**DATA EXTRACT**
===============

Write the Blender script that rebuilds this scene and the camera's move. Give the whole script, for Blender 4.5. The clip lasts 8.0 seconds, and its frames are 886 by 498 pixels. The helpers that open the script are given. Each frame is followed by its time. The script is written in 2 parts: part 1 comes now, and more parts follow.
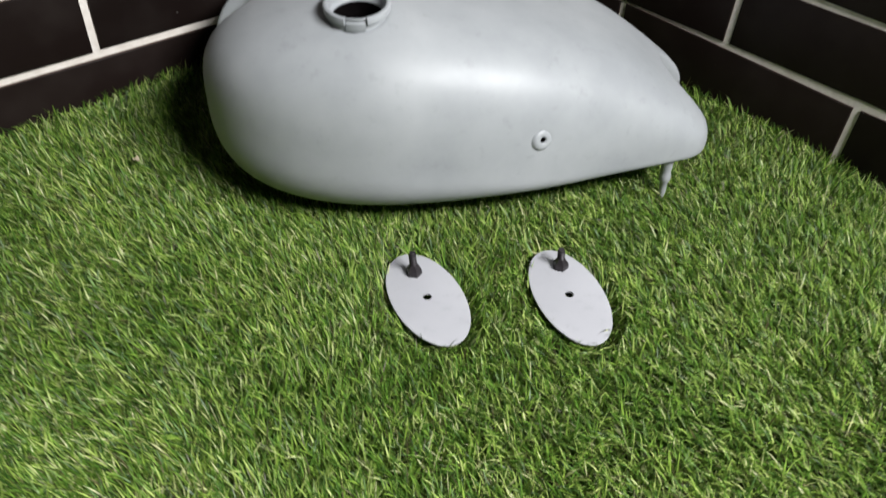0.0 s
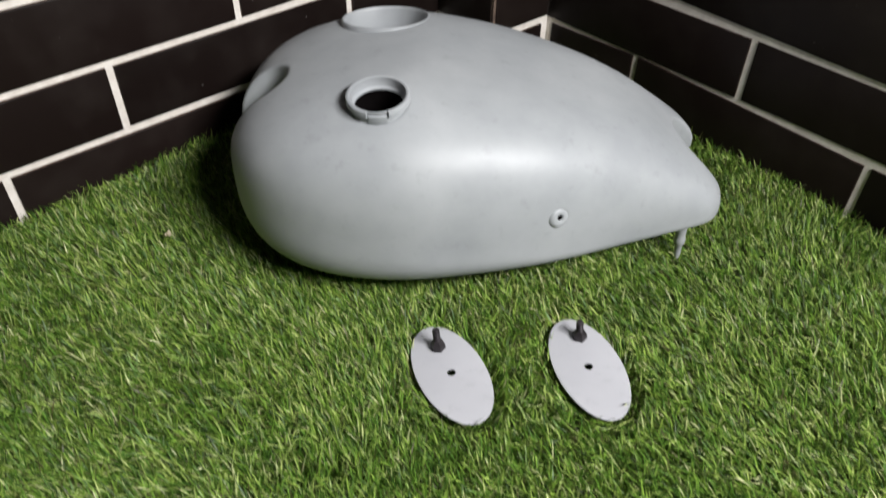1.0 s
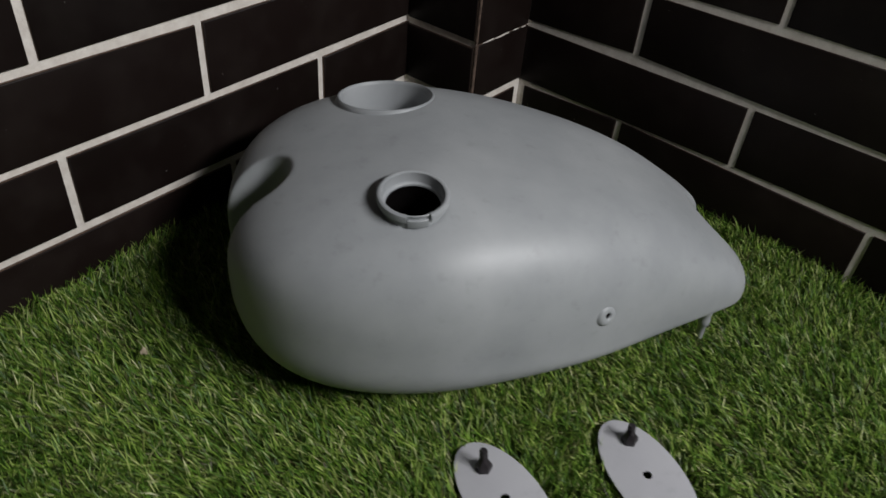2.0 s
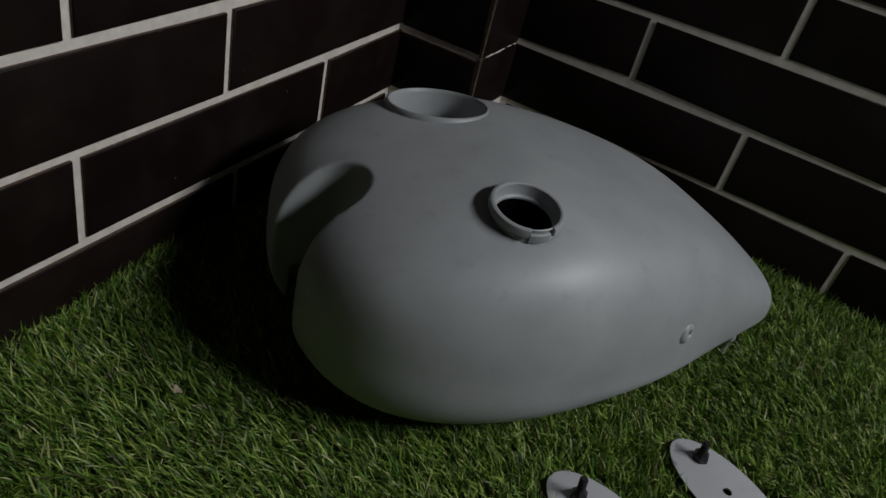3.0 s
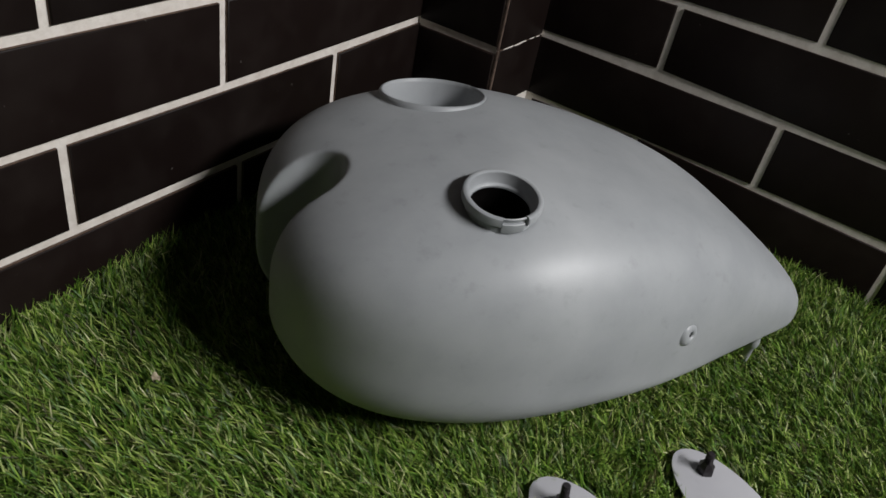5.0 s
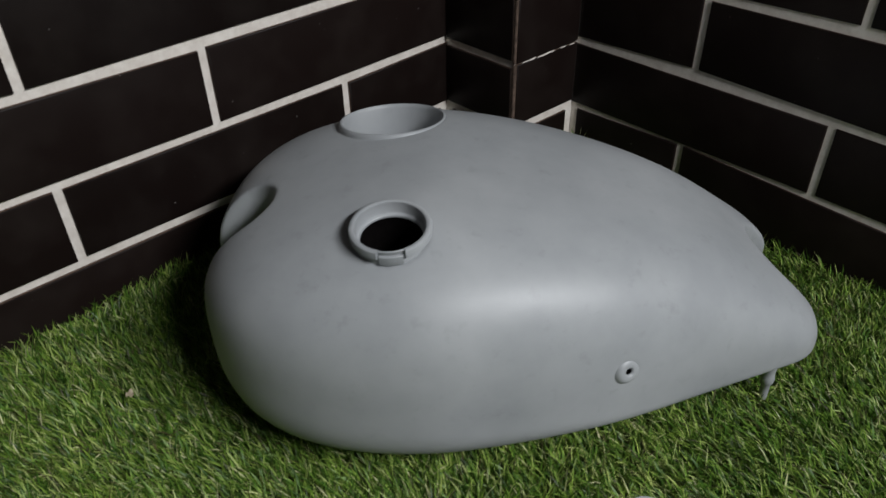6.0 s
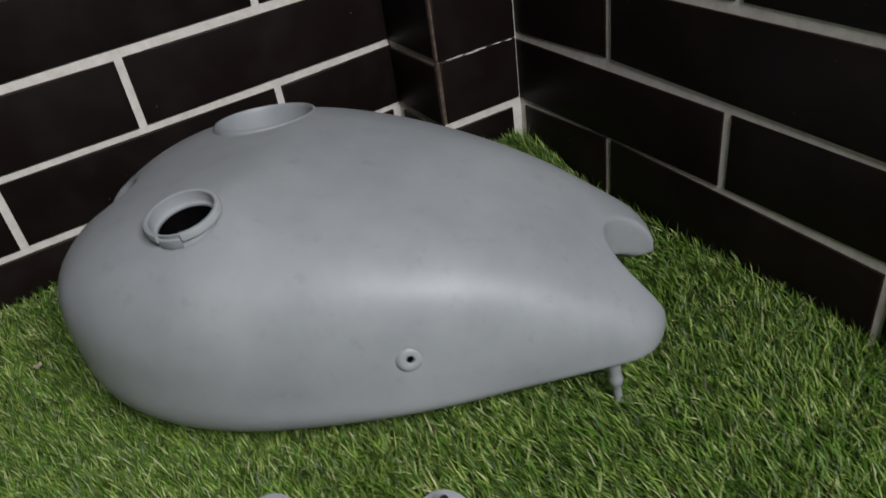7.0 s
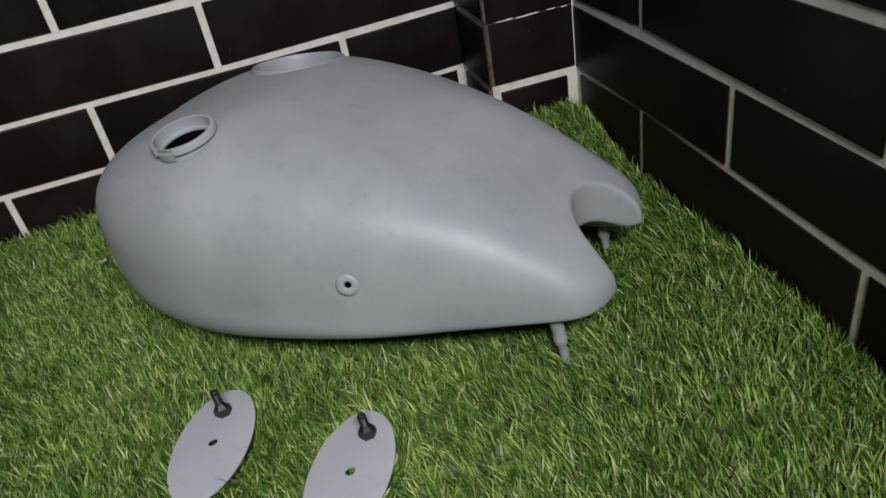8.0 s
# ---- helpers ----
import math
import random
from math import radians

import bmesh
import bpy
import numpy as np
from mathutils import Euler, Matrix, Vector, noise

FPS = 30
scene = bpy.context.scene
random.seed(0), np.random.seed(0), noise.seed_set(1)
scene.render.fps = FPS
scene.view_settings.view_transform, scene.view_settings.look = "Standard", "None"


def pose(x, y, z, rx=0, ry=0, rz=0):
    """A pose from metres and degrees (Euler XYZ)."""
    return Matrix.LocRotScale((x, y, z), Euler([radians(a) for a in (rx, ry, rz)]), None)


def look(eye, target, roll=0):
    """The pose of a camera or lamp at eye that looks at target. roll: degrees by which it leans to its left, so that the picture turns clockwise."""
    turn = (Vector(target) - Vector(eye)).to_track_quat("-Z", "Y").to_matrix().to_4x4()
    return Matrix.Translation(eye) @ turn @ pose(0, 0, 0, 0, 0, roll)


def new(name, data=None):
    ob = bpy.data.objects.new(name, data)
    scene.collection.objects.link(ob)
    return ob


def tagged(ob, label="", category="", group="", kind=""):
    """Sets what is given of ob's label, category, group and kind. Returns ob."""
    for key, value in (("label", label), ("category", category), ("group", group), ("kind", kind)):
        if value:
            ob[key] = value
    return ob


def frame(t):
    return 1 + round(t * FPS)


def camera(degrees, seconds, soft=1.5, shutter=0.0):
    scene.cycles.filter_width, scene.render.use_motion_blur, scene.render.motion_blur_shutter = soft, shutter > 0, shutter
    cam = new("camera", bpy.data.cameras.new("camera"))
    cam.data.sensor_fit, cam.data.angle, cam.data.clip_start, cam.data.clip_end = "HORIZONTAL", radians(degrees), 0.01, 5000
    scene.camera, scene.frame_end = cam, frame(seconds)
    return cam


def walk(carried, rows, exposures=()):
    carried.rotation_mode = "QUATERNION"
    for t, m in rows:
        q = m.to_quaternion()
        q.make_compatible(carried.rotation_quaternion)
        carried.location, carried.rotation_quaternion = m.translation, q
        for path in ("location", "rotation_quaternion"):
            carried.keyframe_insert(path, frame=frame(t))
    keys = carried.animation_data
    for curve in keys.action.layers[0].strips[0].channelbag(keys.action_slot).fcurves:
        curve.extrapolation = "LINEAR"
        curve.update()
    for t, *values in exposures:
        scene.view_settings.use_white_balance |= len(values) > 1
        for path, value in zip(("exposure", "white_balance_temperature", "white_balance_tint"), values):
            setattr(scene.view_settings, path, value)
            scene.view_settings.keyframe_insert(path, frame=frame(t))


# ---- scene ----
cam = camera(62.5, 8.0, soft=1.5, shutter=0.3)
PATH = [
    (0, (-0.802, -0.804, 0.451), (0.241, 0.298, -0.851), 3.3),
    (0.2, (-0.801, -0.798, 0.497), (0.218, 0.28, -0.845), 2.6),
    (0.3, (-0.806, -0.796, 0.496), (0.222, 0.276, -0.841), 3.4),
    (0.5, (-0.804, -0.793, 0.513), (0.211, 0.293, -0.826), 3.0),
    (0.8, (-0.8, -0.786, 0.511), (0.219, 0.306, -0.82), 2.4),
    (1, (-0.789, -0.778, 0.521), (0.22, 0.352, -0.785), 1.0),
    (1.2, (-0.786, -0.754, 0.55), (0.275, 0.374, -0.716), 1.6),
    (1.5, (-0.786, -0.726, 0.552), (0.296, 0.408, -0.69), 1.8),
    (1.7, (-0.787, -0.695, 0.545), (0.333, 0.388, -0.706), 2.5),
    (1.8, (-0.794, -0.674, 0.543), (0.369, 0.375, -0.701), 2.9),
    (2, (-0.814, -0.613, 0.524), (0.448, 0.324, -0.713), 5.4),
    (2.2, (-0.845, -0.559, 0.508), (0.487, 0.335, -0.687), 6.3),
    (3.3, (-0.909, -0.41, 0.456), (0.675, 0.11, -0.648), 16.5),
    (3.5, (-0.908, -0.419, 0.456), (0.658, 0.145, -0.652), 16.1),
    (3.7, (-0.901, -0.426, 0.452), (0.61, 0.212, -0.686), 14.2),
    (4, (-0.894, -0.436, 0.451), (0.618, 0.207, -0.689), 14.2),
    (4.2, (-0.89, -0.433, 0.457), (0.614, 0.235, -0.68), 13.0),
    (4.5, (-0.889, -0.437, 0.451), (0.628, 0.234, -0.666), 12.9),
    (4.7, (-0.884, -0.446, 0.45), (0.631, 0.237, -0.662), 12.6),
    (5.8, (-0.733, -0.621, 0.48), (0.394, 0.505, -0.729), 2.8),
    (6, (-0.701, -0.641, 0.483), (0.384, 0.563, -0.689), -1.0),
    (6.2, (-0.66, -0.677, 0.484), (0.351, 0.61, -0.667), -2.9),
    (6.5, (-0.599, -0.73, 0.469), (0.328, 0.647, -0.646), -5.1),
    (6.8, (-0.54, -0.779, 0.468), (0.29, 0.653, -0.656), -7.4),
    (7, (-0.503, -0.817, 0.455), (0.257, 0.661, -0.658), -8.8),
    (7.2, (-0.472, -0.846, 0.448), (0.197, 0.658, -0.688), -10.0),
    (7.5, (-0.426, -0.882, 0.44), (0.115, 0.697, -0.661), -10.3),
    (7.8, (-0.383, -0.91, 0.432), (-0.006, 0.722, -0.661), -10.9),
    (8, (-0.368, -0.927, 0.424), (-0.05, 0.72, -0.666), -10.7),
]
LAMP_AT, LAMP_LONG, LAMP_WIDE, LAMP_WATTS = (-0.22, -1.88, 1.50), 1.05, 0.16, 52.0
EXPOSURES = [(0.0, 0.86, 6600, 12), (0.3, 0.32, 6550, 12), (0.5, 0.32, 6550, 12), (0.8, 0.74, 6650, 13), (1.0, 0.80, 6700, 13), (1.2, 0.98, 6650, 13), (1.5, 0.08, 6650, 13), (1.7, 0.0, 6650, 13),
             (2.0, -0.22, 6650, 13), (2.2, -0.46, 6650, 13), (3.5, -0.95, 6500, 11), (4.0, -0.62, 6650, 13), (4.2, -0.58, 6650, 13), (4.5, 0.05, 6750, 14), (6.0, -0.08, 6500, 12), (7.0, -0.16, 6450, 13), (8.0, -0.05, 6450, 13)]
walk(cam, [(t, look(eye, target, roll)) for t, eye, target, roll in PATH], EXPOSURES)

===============

**REQUIRED WORK**
Leave the images out and output the remaining material exactly as it stands.

**WORKED ANSWER**
Write the Blender script that rebuilds this scene and the camera's move. Give the whole script, for Blender 4.5. The clip lasts 8.0 seconds, and its frames are 886 by 498 pixels. The helpers that open the script are given. Each frame is followed by its time. The script is written in 2 parts: part 1 comes now, and more parts follow.
0.0 s
1.0 s
2.0 s
3.0 s
5.0 s
6.0 s
7.0 s
8.0 s
# ---- helpers ----
import math
import random
from math import radians

import bmesh
import bpy
import numpy as np
from mathutils import Euler, Matrix, Vector, noise

FPS = 30
scene = bpy.context.scene
random.seed(0), np.random.seed(0), noise.seed_set(1)
scene.render.fps = FPS
scene.view_settings.view_transform, scene.view_settings.look = "Standard", "None"


def pose(x, y, z, rx=0, ry=0, rz=0):
    """A pose from metres and degrees (Euler XYZ)."""
    return Matrix.LocRotScale((x, y, z), Euler([radians(a) for a in (rx, ry, rz)]), None)


def look(eye, target, roll=0):
    """The pose of a camera or lamp at eye that looks at target. roll: degrees by which it leans to its left, so that the picture turns clockwise."""
    turn = (Vector(target) - Vector(eye)).to_track_quat("-Z", "Y").to_matrix().to_4x4()
    return Matrix.Translation(eye) @ turn @ pose(0, 0, 0, 0, 0, roll)


def new(name, data=None):
    ob = bpy.data.objects.new(name, data)
    scene.collection.objects.link(ob)
    return ob


def tagged(ob, label="", category="", group="", kind=""):
    """Sets what is given of ob's label, category, group and kind. Returns ob."""
    for key, value in (("label", label), ("category", category), ("group", group), ("kind", kind)):
        if value:
            ob[key] = value
    return ob


def frame(t):
    return 1 + round(t * FPS)


def camera(degrees, seconds, soft=1.5, shutter=0.0):
    scene.cycles.filter_width, scene.render.use_motion_blur, scene.render.motion_blur_shutter = soft, shutter > 0, shutter
    cam = new("camera", bpy.data.cameras.new("camera"))
    cam.data.sensor_fit, cam.data.angle, cam.data.clip_start, cam.data.clip_end = "HORIZONTAL", radians(degrees), 0.01, 5000
    scene.camera, scene.frame_end = cam, frame(seconds)
    return cam


def walk(carried, rows, exposures=()):
    carried.rotation_mode = "QUATERNION"
    for t, m in rows:
        q = m.to_quaternion()
        q.make_compatible(carried.rotation_quaternion)
        carried.location, carried.rotation_quaternion = m.translation, q
        for path in ("location", "rotation_quaternion"):
            carried.keyframe_insert(path, frame=frame(t))
    keys = carried.animation_data
    for curve in keys.action.layers[0].strips[0].channelbag(keys.action_slot).fcurves:
        curve.extrapolation = "LINEAR"
        curve.update()
    for t, *values in exposures:
        scene.view_settings.use_white_balance |= len(values) > 1
        for path, value in zip(("exposure", "white_balance_temperature", "white_balance_tint"), values):
            setattr(scene.view_settings, path, value)
            scene.view_settings.keyframe_insert(path, frame=frame(t))


# ---- scene ----
cam = camera(62.5, 8.0, soft=1.5, shutter=0.3)
PATH = [
    (0, (-0.802, -0.804, 0.451), (0.241, 0.298, -0.851), 3.3),
    (0.2, (-0.801, -0.798, 0.497), (0.218, 0.28, -0.845), 2.6),
    (0.3, (-0.806, -0.796, 0.496), (0.222, 0.276, -0.841), 3.4),
    (0.5, (-0.804, -0.793, 0.513), (0.211, 0.293, -0.826), 3.0),
    (0.8, (-0.8, -0.786, 0.511), (0.219, 0.306, -0.82), 2.4),
    (1, (-0.789, -0.778, 0.521), (0.22, 0.352, -0.785), 1.0),
    (1.2, (-0.786, -0.754, 0.55), (0.275, 0.374, -0.716), 1.6),
    (1.5, (-0.786, -0.726, 0.552), (0.296, 0.408, -0.69), 1.8),
    (1.7, (-0.787, -0.695, 0.545), (0.333, 0.388, -0.706), 2.5),
    (1.8, (-0.794, -0.674, 0.543), (0.369, 0.375, -0.701), 2.9),
    (2, (-0.814, -0.613, 0.524), (0.448, 0.324, -0.713), 5.4),
    (2.2, (-0.845, -0.559, 0.508), (0.487, 0.335, -0.687), 6.3),
    (3.3, (-0.909, -0.41, 0.456), (0.675, 0.11, -0.648), 16.5),
    (3.5, (-0.908, -0.419, 0.456), (0.658, 0.145, -0.652), 16.1),
    (3.7, (-0.901, -0.426, 0.452), (0.61, 0.212, -0.686), 14.2),
    (4, (-0.894, -0.436, 0.451), (0.618, 0.207, -0.689), 14.2),
    (4.2, (-0.89, -0.433, 0.457), (0.614, 0.235, -0.68), 13.0),
    (4.5, (-0.889, -0.437, 0.451), (0.628, 0.234, -0.666), 12.9),
    (4.7, (-0.884, -0.446, 0.45), (0.631, 0.237, -0.662), 12.6),
    (5.8, (-0.733, -0.621, 0.48), (0.394, 0.505, -0.729), 2.8),
    (6, (-0.701, -0.641, 0.483), (0.384, 0.563, -0.689), -1.0),
    (6.2, (-0.66, -0.677, 0.484), (0.351, 0.61, -0.667), -2.9),
    (6.5, (-0.599, -0.73, 0.469), (0.328, 0.647, -0.646), -5.1),
    (6.8, (-0.54, -0.779, 0.468), (0.29, 0.653, -0.656), -7.4),
    (7, (-0.503, -0.817, 0.455), (0.257, 0.661, -0.658), -8.8),
    (7.2, (-0.472, -0.846, 0.448), (0.197, 0.658, -0.688), -10.0),
    (7.5, (-0.426, -0.882, 0.44), (0.115, 0.697, -0.661), -10.3),
    (7.8, (-0.383, -0.91, 0.432), (-0.006, 0.722, -0.661), -10.9),
    (8, (-0.368, -0.927, 0.424), (-0.05, 0.72, -0.666), -10.7),
]
LAMP_AT, LAMP_LONG, LAMP_WIDE, LAMP_WATTS = (-0.22, -1.88, 1.50), 1.05, 0.16, 52.0
EXPOSURES = [(0.0, 0.86, 6600, 12), (0.3, 0.32, 6550, 12), (0.5, 0.32, 6550, 12), (0.8, 0.74, 6650, 13), (1.0, 0.80, 6700, 13), (1.2, 0.98, 6650, 13), (1.5, 0.08, 6650, 13), (1.7, 0.0, 6650, 13),
             (2.0, -0.22, 6650, 13), (2.2, -0.46, 6650, 13), (3.5, -0.95, 6500, 11), (4.0, -0.62, 6650, 13), (4.2, -0.58, 6650, 13), (4.5, 0.05, 6750, 14), (6.0, -0.08, 6500, 12), (7.0, -0.16, 6450, 13), (8.0, -0.05, 6450, 13)]
walk(cam, [(t, look(eye, target, roll)) for t, eye, target, roll in PATH], EXPOSURES)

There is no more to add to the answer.